A typical force majeure provision from a grape purchase agreement is set forth below:
Force Majeure. Neither Seller nor Buyer shall be liable to the other party, nor be deemed to have defaulted under or breached this Agreement, for any failure or delay in performing any term of this Agreement, when and to the extent such failure or delay results from acts beyond the affected party’s reasonable control, including, without limitation: (a) acts of God; (b) flood, fire, earthquake or explosion; (c) war, invasion, hostilities (whether war is declared or not), terrorist threats or acts, riot, or other civil unrest; (d) epidemic or pandemic; (e) actions, embargoes or blockades; (f) action by any governmental authority; (g) national or regional emergency; (h) strikes, labor stoppages, or slowdowns or other industrial disturbances; and (i) shortage of adequate power or transportation facilities.
Here, upon a force majeure event, if either Seller or Buyer is unable to perform its obligations under the grape purchase agreement because of an event beyond its reasonable control, that party can claim force majeure and will be excused from performance during the continuance of the force majeure event. So, for instance, if the Seller’s crop is affected by floods that it could not have reasonably foreseen and it can only deliver 50% of its promised crop to its Buyer, it would have a reasonable defense against its obligation to deliver the entirety of the crop.
Okay, the Buyer says, I see “fire” listed above, so does the force majeure provision permit me to avoid purchasing grapes that may be tainted by smoke? Probably not. To understand why, it’s important to understand the Buyer’s obligations under a grape purchase agreement. Those obligations are actually fairly limited. First, and most obviously, the Buyer is obligated to pay for the grapes, and second, the Buyer is obligated to physically accept delivery of the grapes. A buyer may have other obligations as well, depending on the specific language in the agreement, such as directing the timing of harvest, providing bins, and providing wine samples.
Which of the Buyer’s obligations listed above is the Buyer unable to perform because of fire? If active fires exist in the Buyer’s immediate vicinity so that it is temporarily impossible or impracticable to operate, the Buyer may be able to invoke force majeure to delay accepting grapes until it is safe to reopen. But what about a winery in an area generally affected by smoke that is able to remain open, and that has a concern about the quality of the grapes it is receiving? That Buyer is still able to perform: it can pay for the grapes as long as banks remain able to process transactions, and it can accept the grapes as long as it is safe to remain open. Of course, a Buyer may not want to accept potentially smoke tainted grapes, but that does not mean that it is impossible or impracticable for it to do so. Typical force majeure clauses address when a party can’t perform its obligations, not when it might not want to perform its obligations.

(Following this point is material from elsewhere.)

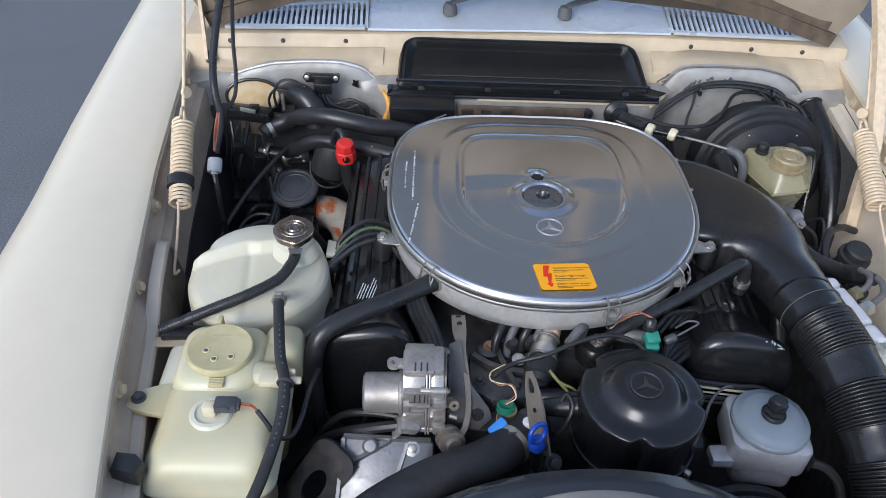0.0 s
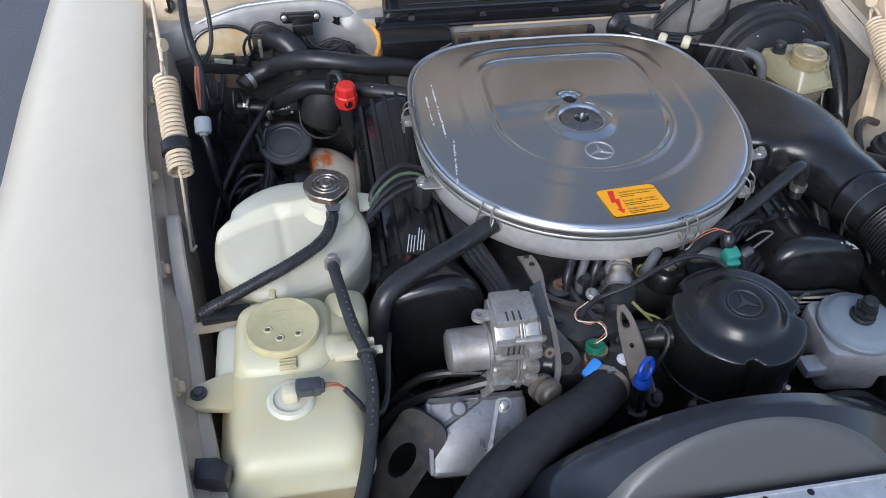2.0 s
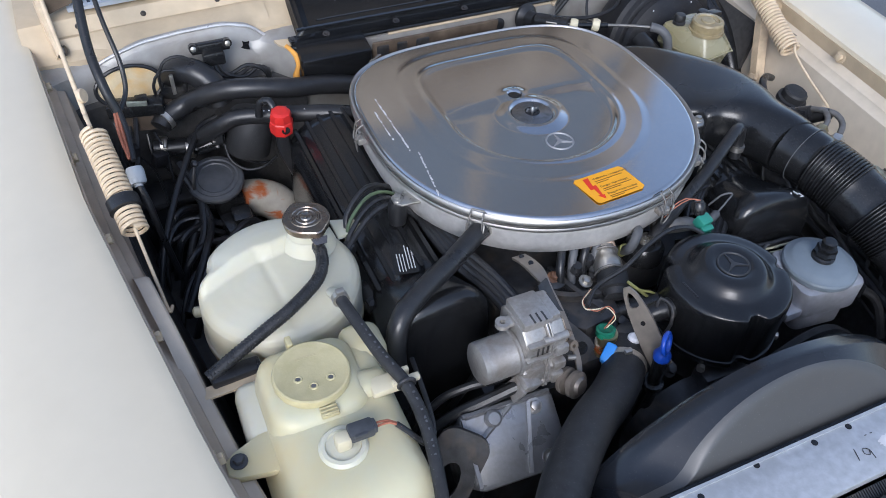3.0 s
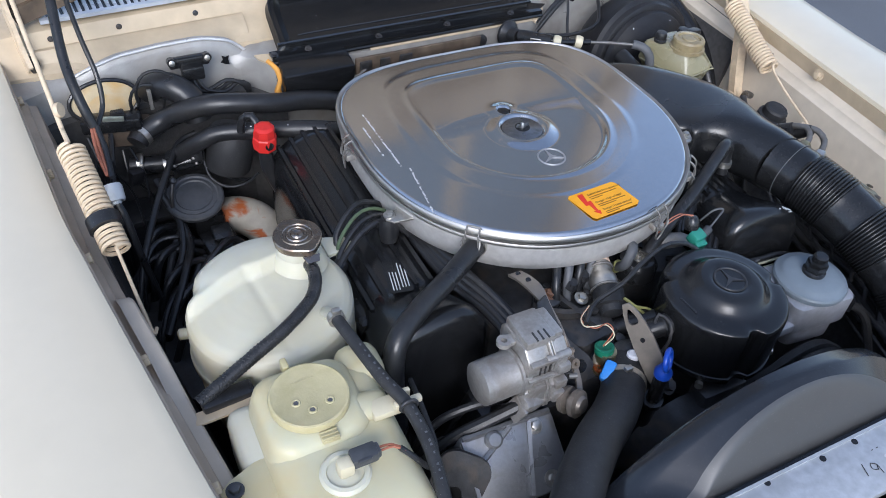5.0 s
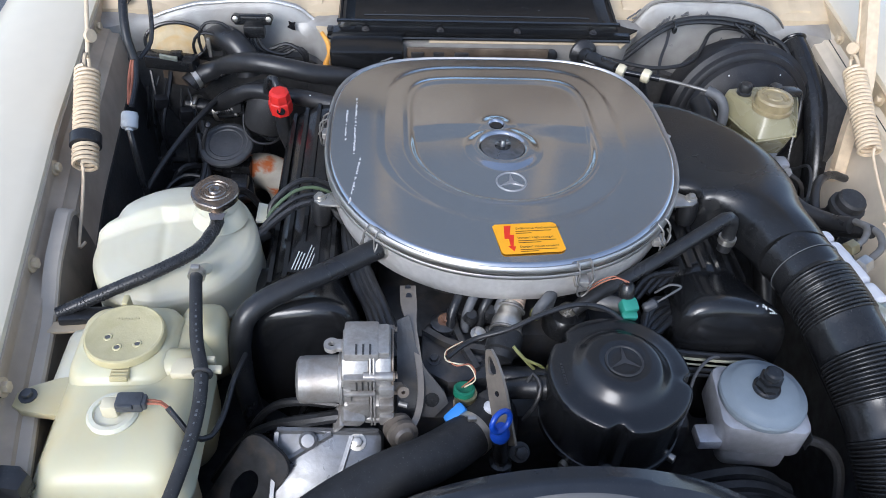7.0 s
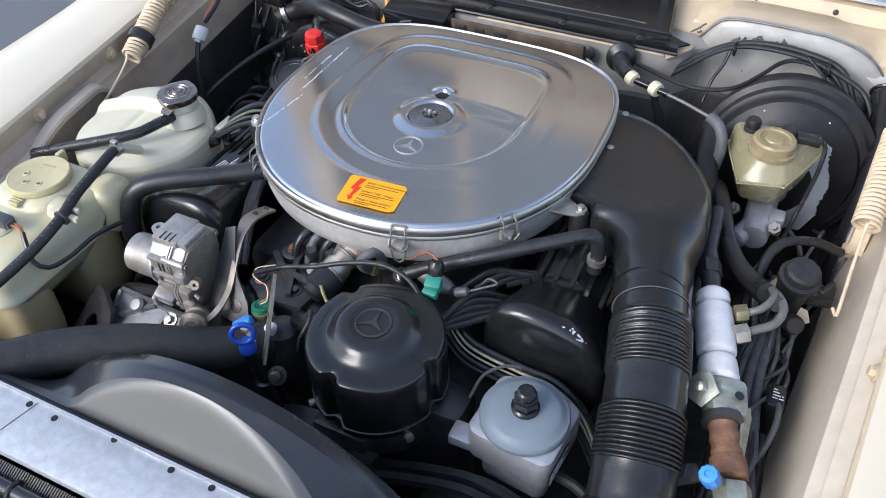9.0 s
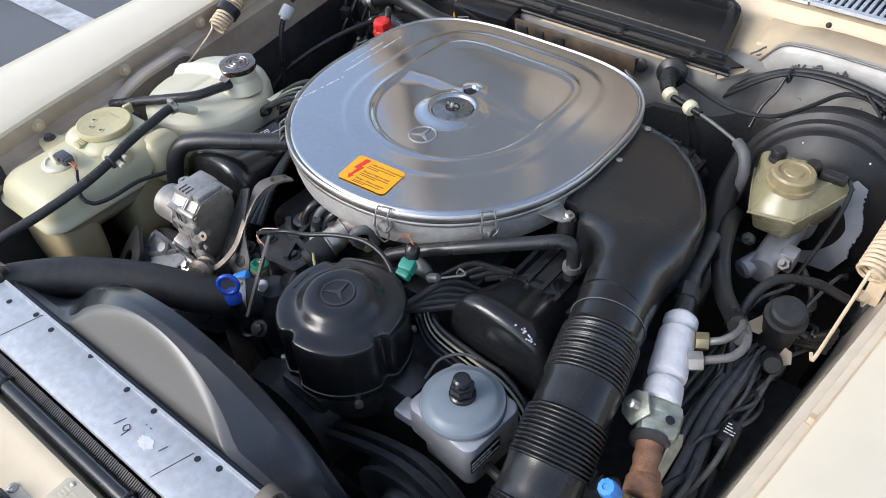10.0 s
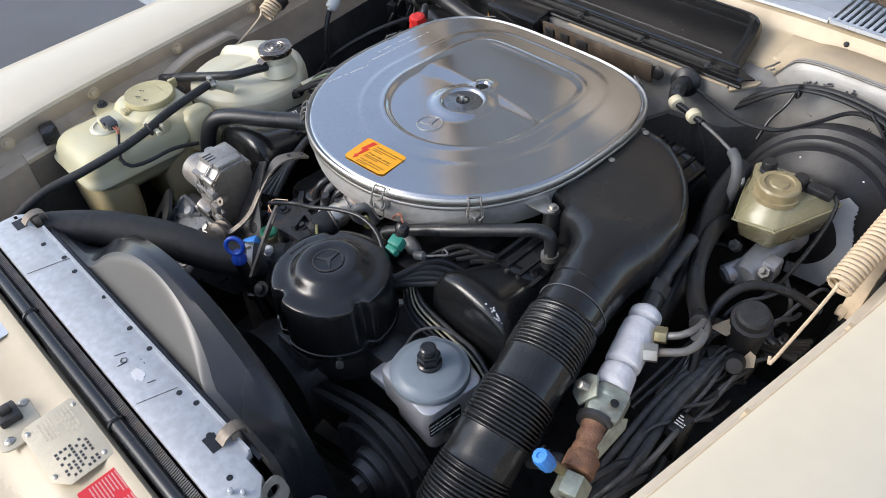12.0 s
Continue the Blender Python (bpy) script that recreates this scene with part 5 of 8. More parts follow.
# ---- power steering reservoir ----
ps = thing("steering_pump_reservoir", (0.265, 0.624, 0.70), "silver power steering pump reservoir with a blue grey cap", "reservoir")
PS = Vector((0.267, 0.621, 0))
PT = Matrix.Translation((PS.x, PS.y, 0.815)) @ turn(1, 0, -6) @ Matrix.Scale(0.92, 4) @ Matrix.Translation((0, 0, -0.80))
part("body", prism(round_outline(0.108, 0.096, 0.016), 0.052, PT @ Matrix.Translation((0, 0, 0.736)), 0.006), M_PSBODY, ps)
part("foot", join(prism(round_outline(0.085, 0.08, 0.014), 0.04, PT @ Matrix.Translation((0.004, 0, 0.698)), 0.004), box(PS + Vector((-0.060, -0.025, 0.768)), (0.028, 0.026, 0.016), 0.004)), M_PSBODY, ps)
part("cap", lathe([(0.0510, 0.788), (0.0525, 0.790), (0.0528, 0.796), (0.051, 0.799), (0.0455, 0.801), (0.043, 0.8035), (0.038, 0.8055), (0.026, 0.8075), (0.016, 0.808)], PT, 48), M_PSCAP, ps, "round blue grey painted cap", 30)
part("cap_nut", join(lathe([(0.0165, 0.806), (0.0165, 0.812), (0.014, 0.814)], PT, 20), prism(circle(0.0150, 6), 0.018, PT @ Matrix.Translation((0, 0, 0.812)), 0.002), lathe([(0.0105, 0.829), (0.0105, 0.839), (0.008, 0.841)], PT, 16)), M_BLACK, ps, "black hexagonal plastic nut")
tagm = PT @ Matrix.Translation((0.0545, -0.021, 0.763)) @ turn(90, 0, 90)
part("type_plate", prism(round_outline(0.050, 0.026, 0.002, 2), 0.001, tagm), M_BLACK, ps, "small black type plate with print")
text_bars(ps, [(x, y + 0.001, w, h) for x, y, w, h in print_lines(-0.024, 0.004, 0.023, 3, 0.0024, 0.0045, random.Random(4))], tagm @ Matrix.Translation((0, 0, 0.001)), M_WHITEINK)

pulley = thing("crank_pulley", (0.20, 0.53, 0.45), "black drive pulley with fan belt", "pulley")
part("pulley", lathe([(0.02, -0.024), (0.075, -0.024), (0.066, -0.014), (0.075, -0.006), (0.075, -0.002), (0.066, 0.006), (0.075, 0.016), (0.070, 0.018), (0.060, 0.010), (0.036, 0.010), (0.034, 0.022), (0.026, 0.024), (0.024, 0.036), (0.012, 0.036)], facing((0.245, 0.55, 0.665), (0, -1, 0)), 48), M_PULLEY, pulley, "worn grey double groove pulley", 30)
part("hub_bolt", bolt((0.245, 0.514, 0.665), (0, -1, 0), 0.012), M_PULLEY, pulley)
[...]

Often, grape purchase contracts also include specific quality warranties, including MOG, mold, rot, brix, and perhaps smoke-related metrics, which a Seller is obligated to meet, and which can serve as a basis for rejection by the Buyer if not satisfied. Whether or not those kinds of quality-related warranties can be used as the basis for the Buyer to reject potentially smoke tainted grapes depends on the specifics of the provision and the facts at hand. But we believe, based on the language commonly used in grape purchase agreements, that Buyers wondering whether they have the right to reject potentially smoke tainted fruit would be better served looking to their quality warranties rather than to their force majeure provision.